Por Mónica Delgado
En Phantom Thread (El hilo fantasma, 2018), Paul Thomas Anderson construye un juego de correspondencias a partir de una figura elemental, la comida como pulsión de vida. Desde sus primeros minutos, el acto de comer se vuelve una situación que define sensibilidades, atenciones, ritos y despedidas. Pero esta serie de actos en torno a los alimentos, que van dibujando el carácter del malhumorado diseñador Reynolds Woodcock (Daniel Day-Lewis) y la relación con su estilizada hermana Cyril (Lesley Manville) y con su nueva amante pueblerina Alma (Vicky Krieps), no es totalmente explícita, sino más bien el cineasta la va insertando con una ingeniosa sutileza dentro de la primera capa frívola del mundo de la moda.
El primer encuentro entre Woodcock y Alma se da en un restaurante de una zona rural.
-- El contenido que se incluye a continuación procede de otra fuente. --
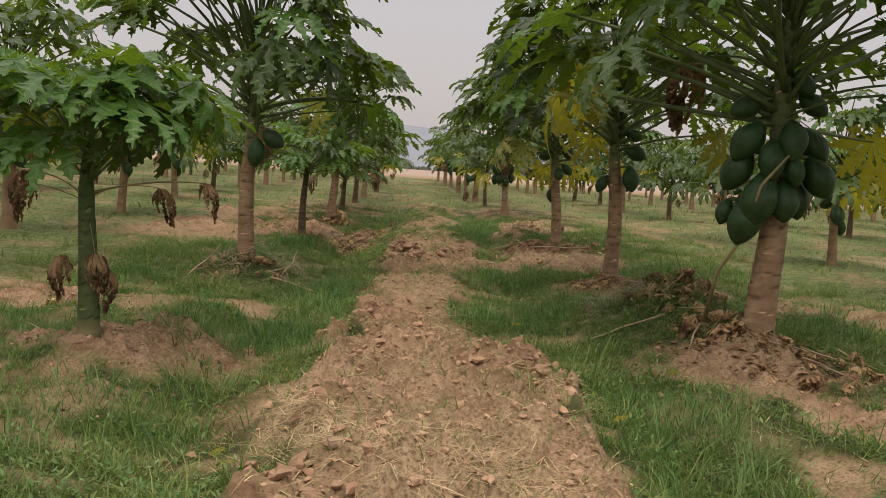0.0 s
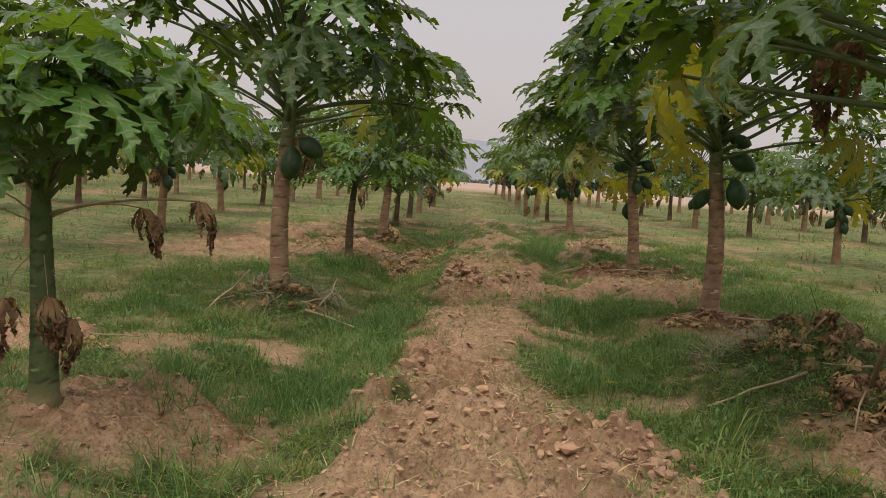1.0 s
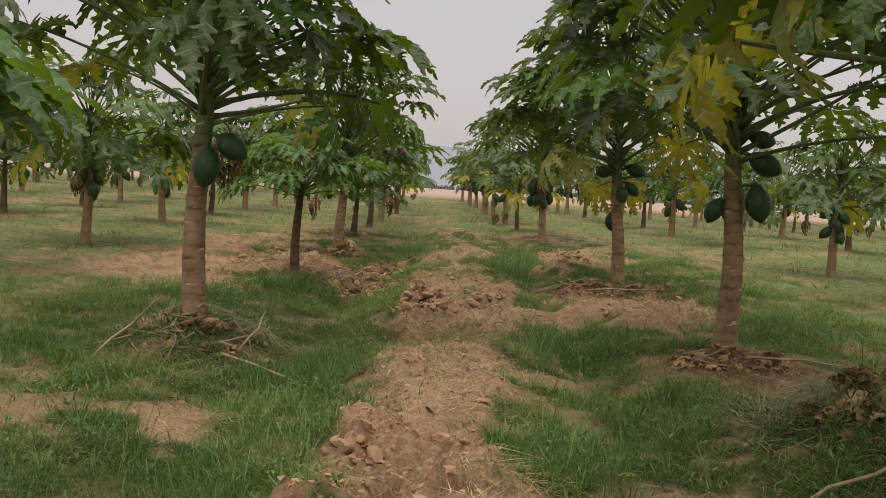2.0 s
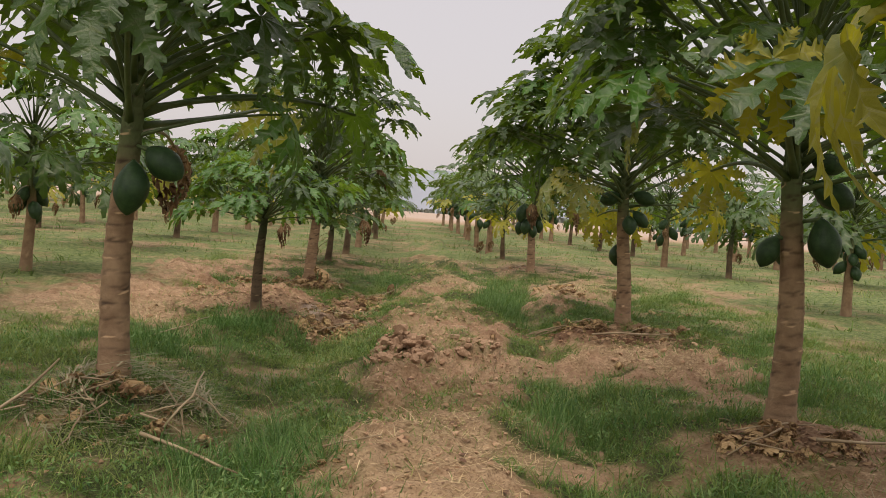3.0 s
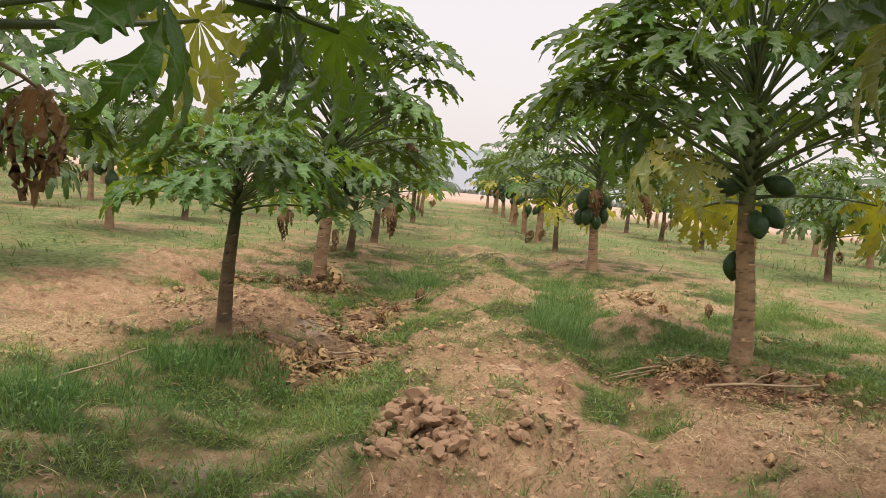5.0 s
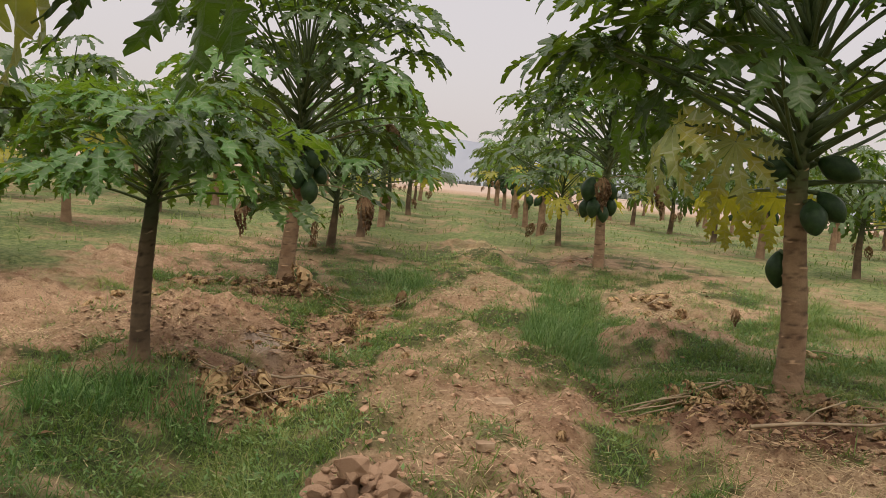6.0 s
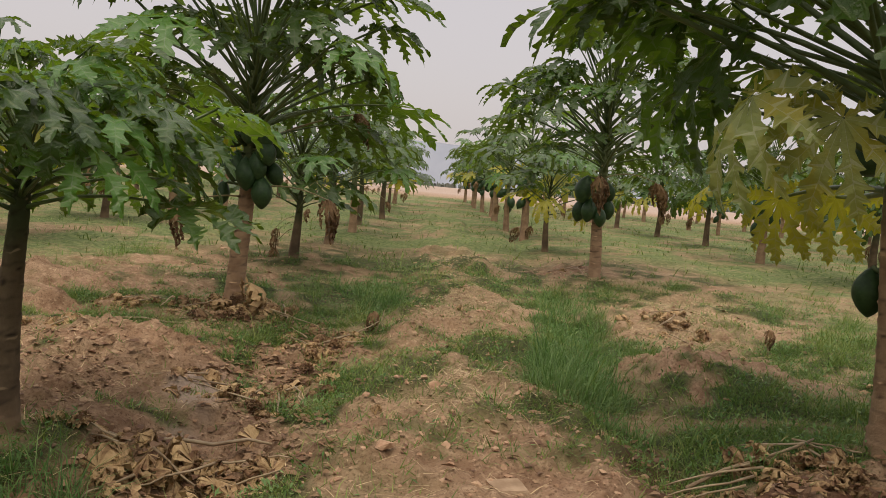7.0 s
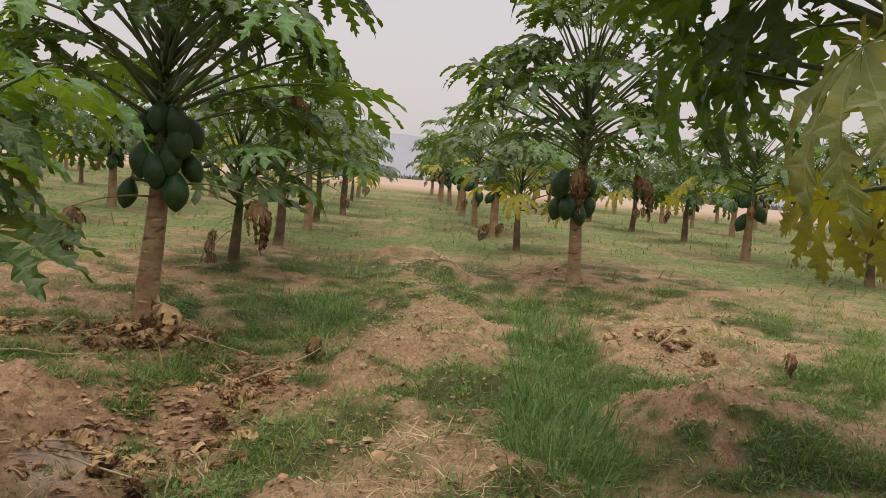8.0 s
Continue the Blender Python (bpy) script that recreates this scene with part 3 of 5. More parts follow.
COARSE = {key: [blade_mesh("leaf_coarse_" + key, 150 + i, d, mat, 0.03, 0) for i, d in enumerate((0.7, 1.0))] for key, mat in (("green", LEAF), ("young", LEAF_YOUNG), ("yellow", LEAF_YELLOW))}
COARSE["dry"] = FAR_BLADES["dry"]
STALKS = [petiole_mesh("petiole", s, 0.0140, 0.0064, PETIOLE) for s in (-0.04, 0.16, 0.30)]
STALKS_DRY = [petiole_mesh("petiole_dry", s, 0.012, 0.006, PETIOLE_DRY) for s in (0.2, 0.5)]
FAR_STALKS = [petiole_mesh("petiole_far", s, 0.015, 0.008, PETIOLE, 4, 3) for s in (-0.05, 0.2)]
FAR_FRUIT = [fruit_mesh("papaya_far", 5, 0.2, 5, 6)]
FRUITS = [fruit_mesh("papaya", i, l) for i, l in enumerate((0.0, 0.5, -0.4))]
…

El hambre que hace evidente Woodcock al pedir una larga lista de alimentos para desayunar no es más que su modo estridente de anunciar un tipo de necesidad, en suplantación a otro tipo de pulsión sexual que se mantendrá cuasi oculta a lo largo de todo el film. La necesidad del modisto, si bien, es primaria, la de saciar un deseo fisiológico, es captada por Alma como un punto a considerar (de vulnerabilidad o no) en el proceso de seducción. Así, el hambre se transforma en libido, o al menos en la promesa de su saciedad o consumación.
El hambre también, en este hilo fantasma, es una cualidad masculina, donde la mujer prepara y observa (o se deja observar comiendo). Solo cumple el deseo. Así, esta necesidad o demanda adquiere incluso un caracter primigenio: La demanda oral de ser alimentado va dirigida a ese Otro que espera y que complace. Y Paul Thomas Anderson toma esta idea de reminiscencias freudianas para entablar la naturaleza de la relación amorosa entre Woodcock y Alma.
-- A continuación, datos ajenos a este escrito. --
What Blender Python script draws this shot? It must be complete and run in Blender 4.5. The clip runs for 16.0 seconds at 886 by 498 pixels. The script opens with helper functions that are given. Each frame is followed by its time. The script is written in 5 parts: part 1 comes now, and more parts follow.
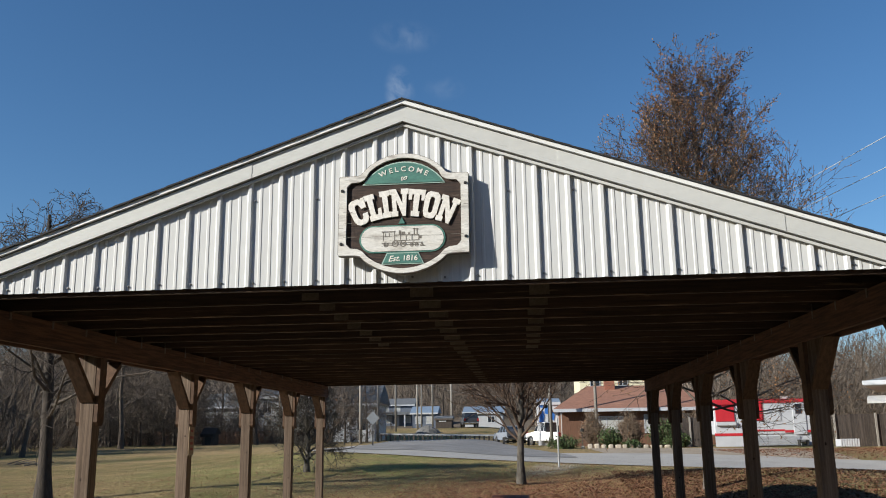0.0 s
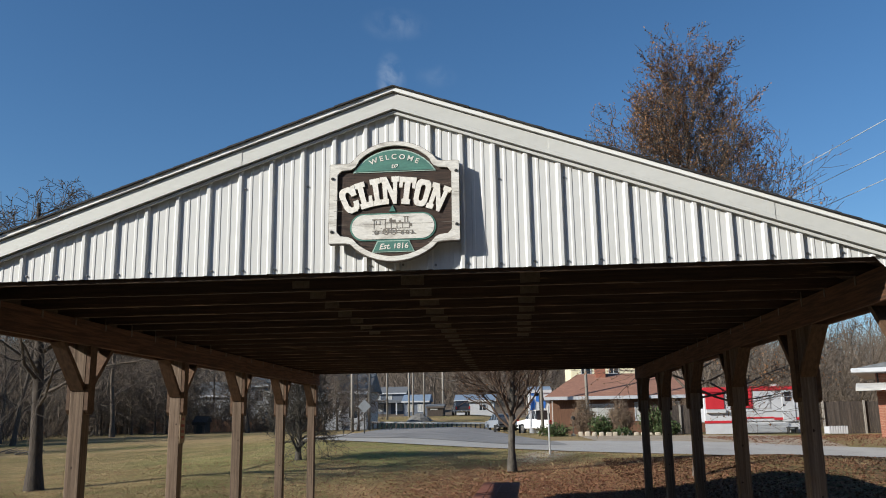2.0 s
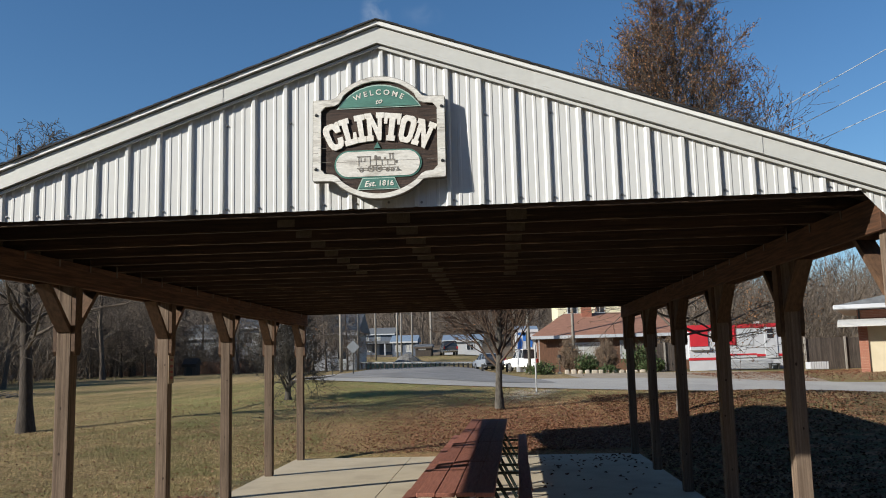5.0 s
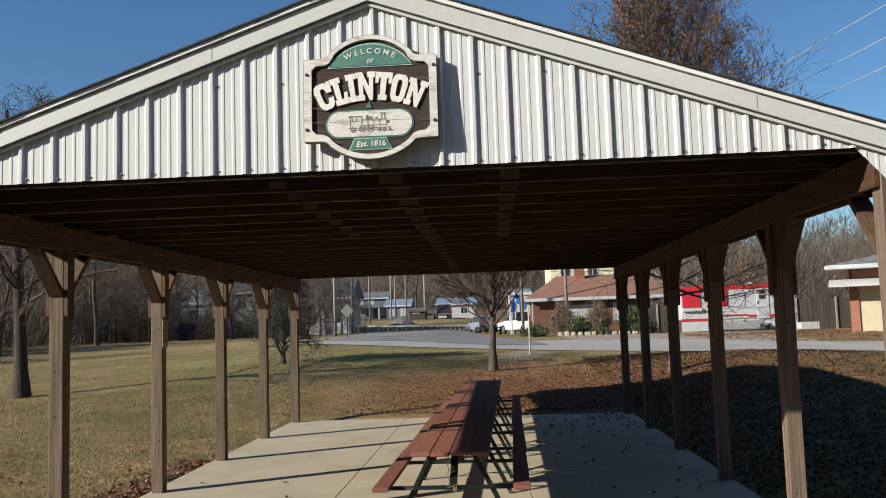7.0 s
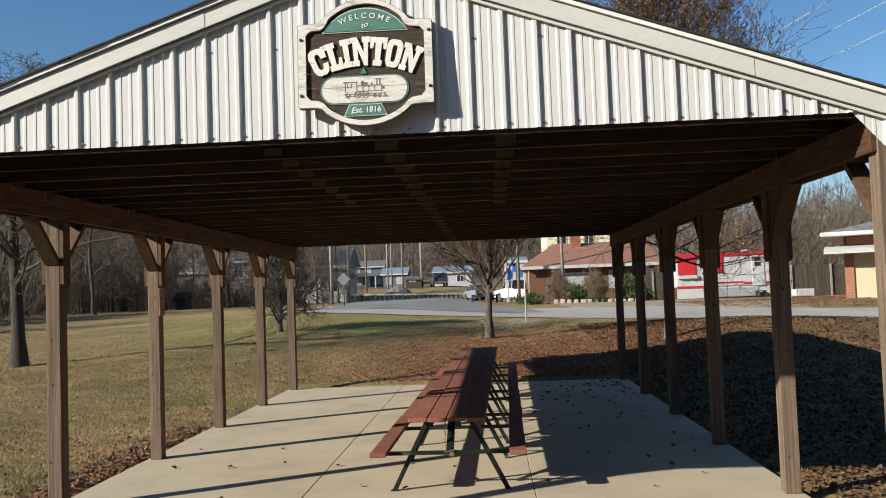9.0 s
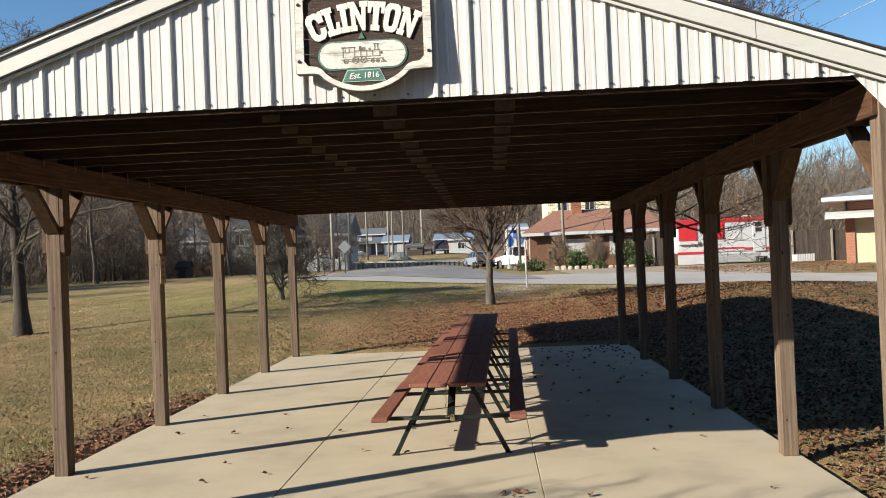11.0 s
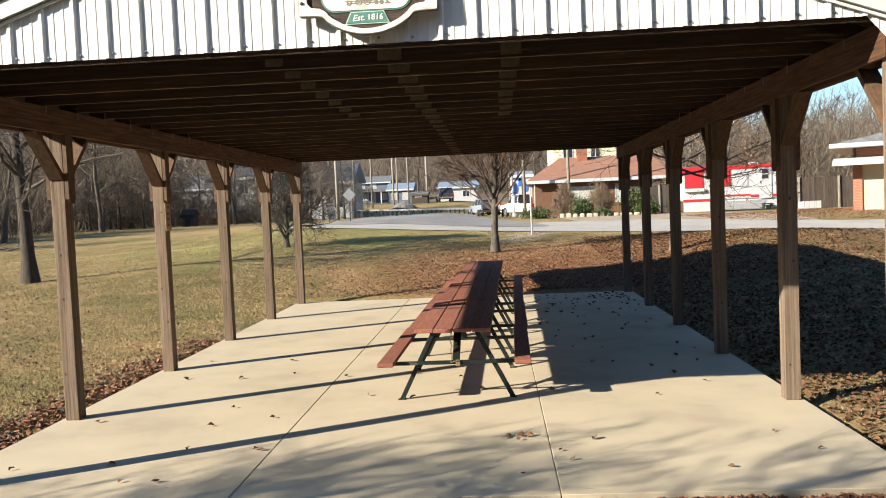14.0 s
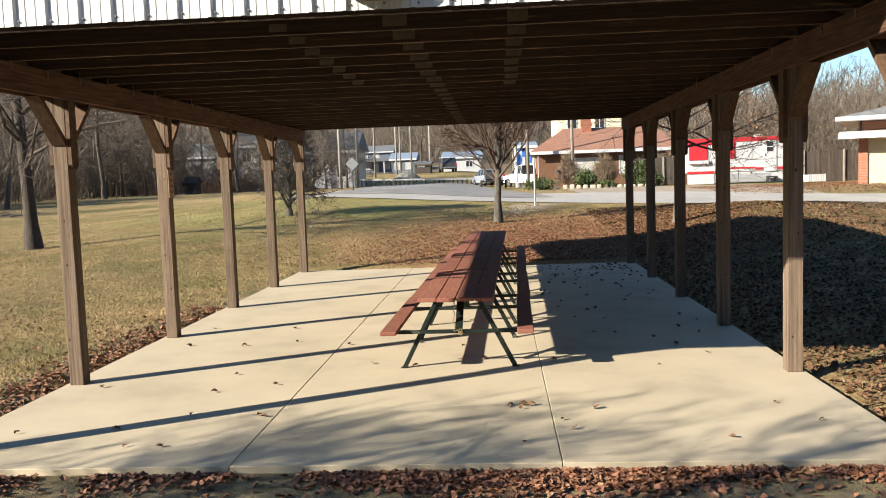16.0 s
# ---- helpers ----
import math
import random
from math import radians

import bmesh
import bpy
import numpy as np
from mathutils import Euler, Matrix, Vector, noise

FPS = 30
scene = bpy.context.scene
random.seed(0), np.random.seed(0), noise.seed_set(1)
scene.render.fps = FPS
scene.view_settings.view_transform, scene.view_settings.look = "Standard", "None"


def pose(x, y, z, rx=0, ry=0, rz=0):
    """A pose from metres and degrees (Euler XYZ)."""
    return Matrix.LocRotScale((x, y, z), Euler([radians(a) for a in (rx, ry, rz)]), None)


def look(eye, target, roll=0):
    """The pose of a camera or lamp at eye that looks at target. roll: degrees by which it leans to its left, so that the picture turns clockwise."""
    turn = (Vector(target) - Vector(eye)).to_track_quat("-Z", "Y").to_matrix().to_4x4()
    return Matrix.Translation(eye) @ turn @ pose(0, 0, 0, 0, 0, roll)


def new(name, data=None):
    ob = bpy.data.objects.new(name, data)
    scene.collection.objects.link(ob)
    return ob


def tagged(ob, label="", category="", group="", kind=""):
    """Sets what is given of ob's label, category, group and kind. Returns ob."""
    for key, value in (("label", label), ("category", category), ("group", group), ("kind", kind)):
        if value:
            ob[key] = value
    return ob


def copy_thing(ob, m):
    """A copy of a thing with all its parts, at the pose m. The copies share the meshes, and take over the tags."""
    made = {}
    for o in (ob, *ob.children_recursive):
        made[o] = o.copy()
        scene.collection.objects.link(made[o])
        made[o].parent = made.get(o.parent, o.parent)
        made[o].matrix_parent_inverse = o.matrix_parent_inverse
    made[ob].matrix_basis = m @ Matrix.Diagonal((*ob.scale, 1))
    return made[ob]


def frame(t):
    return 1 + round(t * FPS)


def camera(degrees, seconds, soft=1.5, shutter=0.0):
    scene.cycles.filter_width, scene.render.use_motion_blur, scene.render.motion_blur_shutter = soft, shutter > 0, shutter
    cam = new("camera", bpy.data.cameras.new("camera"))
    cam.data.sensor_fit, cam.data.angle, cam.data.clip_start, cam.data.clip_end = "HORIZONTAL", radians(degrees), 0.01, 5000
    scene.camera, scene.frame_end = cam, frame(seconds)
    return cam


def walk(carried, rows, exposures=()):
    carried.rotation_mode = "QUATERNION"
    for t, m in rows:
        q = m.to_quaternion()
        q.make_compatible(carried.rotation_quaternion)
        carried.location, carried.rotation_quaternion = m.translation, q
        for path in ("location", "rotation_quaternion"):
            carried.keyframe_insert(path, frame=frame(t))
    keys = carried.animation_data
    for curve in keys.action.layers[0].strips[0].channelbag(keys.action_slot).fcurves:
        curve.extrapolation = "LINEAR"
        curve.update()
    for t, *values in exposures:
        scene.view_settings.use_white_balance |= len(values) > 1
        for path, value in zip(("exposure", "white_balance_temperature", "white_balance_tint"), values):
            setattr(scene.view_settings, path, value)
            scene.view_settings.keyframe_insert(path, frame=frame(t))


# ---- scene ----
cam = camera(55.5, 16.0, soft=1.0)

PATH = [
    (0, (0.742, -5.749, 2.003), (0.572, -3.802, 2.429), -0.8),
    (0.5, (0.741, -5.749, 2.002), (0.581, -3.799, 2.417), -0.8),
    (1, (0.741, -5.754, 2.001), (0.587, -3.803, 2.411), -0.9),
    (1.5, (0.746, -5.754, 1.999), (0.594, -3.801, 2.403), -0.8),
    (2, (0.748, -5.746, 1.999), (0.597, -3.792, 2.398), -0.9),
    (2.5, (0.753, -5.742, 1.997), (0.608, -3.786, 2.384), -1.0),
    (3, (0.754, -5.735, 1.992), (0.613, -3.774, 2.359), -1.1),
    (3.5, (0.75, -5.724, 1.984), (0.616, -3.757, 2.324), -1.2),
    (4, (0.749, -5.716, 1.981), (0.62, -3.744, 2.293), -1.2),
    (6.5, (0.755, -5.689, 1.959), (0.638, -3.702, 2.156), -1.9),
    (7, (0.75, -5.683, 1.954), (0.638, -3.694, 2.13), -1.9),
    (7.5, (0.749, -5.681, 1.953), (0.641, -3.69, 2.107), -1.9),
    (8, (0.749, -5.681, 1.951), (0.642, -3.688, 2.086), -2.0),
    (8.5, (0.75, -5.682, 1.947), (0.643, -3.688, 2.066), -2.0),
    (9, (0.751, -5.68, 1.942), (0.645, -3.685, 2.043), -2.1),
    (11.5, (0.762, -5.685, 1.929), (0.647, -3.688, 1.936), -2.5),
    (12, (0.761, -5.681, 1.924), (0.641, -3.685, 1.916), -2.6),
    (12.5, (0.757, -5.676, 1.923), (0.633, -3.68, 1.897), -2.6),
    (13, (0.759, -5.673, 1.921), (0.632, -3.678, 1.871), -2.5),
    (13.5, (0.758, -5.675, 1.917), (0.629, -3.68, 1.843), -2.5),
    (14, (0.757, -5.671, 1.915), (0.629, -3.678, 1.816), -2.5),
    (14.5, (0.759, -5.669, 1.91), (0.631, -3.677, 1.797), -2.5),
    (15, (0.754, -5.663, 1.91), (0.624, -3.671, 1.773), -2.4),
    (15.5, (0.75, -5.659, 1.908), (0.618, -3.669, 1.751), -2.3),
    (16, (0.743, -5.657, 1.903), (0.607, -3.669, 1.734), -2.0),
]
walk(cam, [(t, look(eye, target, roll)) for t, eye, target, roll in PATH],
     exposures=[(0, 0.54, 6260, 8), (4, 0.52, 6290, 8), (7, 0.54, 6460, 8), (9, 0.68, 6650, 8), (12.5, 1.24, 6880, 8), (14, 1.43, 7000, 8), (16, 1.45, 7000, 8)])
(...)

Si en las mitologías griegas o romanas las divinidades se reúnen en banquetes y fiestas no solo para cumplir con una necesidad física, sino para afirmar una celebración y festejarla, en Phantom Thread, comer y sus ritos se relacionan a extensiones del estado de ánimo de Woodcock, quien domina en todo caso la posibilidad de que comer sea para los demás personajes un acto de placer o no. Conforme avanza la historia, Paul Thomas Anderson va colocando a los personajes en conflicto pero siempre en función a este deseo primario de comer. Alma va encontrando poco a poco las claves que harán posible la conquista del corazón del modisto, reacio a cualquier tipo de rendición amorosa desde la palabra y desde la demanda del apetito. Por ello, por momentos, Phantom Thread va adquiriendo la calidad de comedia negra inteligente y de una frágil guerra de los sexos a la usanza de las viejas comedias clásicas estadounidenses, pero aquí subvertidas por motivaciones malsanas o perversas, como si fuera la vía natural de la consumación del amor.
Cuando este Pigmalión que encarna Day-Lewis “presenta” a Alma a la sociedad en una visita a un restaurante de lujo, él la halaga diciéndole que “está hermosa” para seguidamente añadir “me estás provocando mucha hambre”. Si en el desayuno del encuentro inicial, el “me estás provocando mucha hambre” es apenas declarado con frases, aquí la pulsión de vida que los une ya es declarada, y se volverá un arma que Alma usará constantemente a punta de mejunjes que harán que el modisto se vuelva un niño enfermo auxiliado por los cariños y cuidados del seno materno. La fórmula del amor que encuentra Alma. Ser nutrido y dejarse nutrir.
El meticuloso tratamiento de Phantom Thread toma el punto de vista de Alma. Y Thomas Anderson lo propone a punta de primeros planos a la luz de las velas, a modo de confesión, ante un médico que se volverá un personaje recurrente ante la naturaleza del amor y comida que han establecido los amantes.
Como en Inherent Vice, las narradoras femeninas son las que mueven la intención del relato, subliman a algunos personajes y permiten imaginar el entorno de acuerdo a la intimidad de esas vivencias. De este modo, este hilo fantasma solo podría ser descrito desde esta mirada femenina, que capta, produce y define sentidos, incluso en aquel detalle que describe Woodcock: la foto de su madre muerta siempre pegada en su traje en un compartimento oculto. La pulsión de lo sexual traducido a un plato de hongos con mantequilla o a la cruda figura del amor que mata poco a poco. O del amor que nace y se mantiene solo por la fuerza del artificio. Así, Phantom Thread se vuelve la más lúdica interpretación que ha dado el cine reciente sobre la construcción del amor y los caminos extraños de su interdependencia.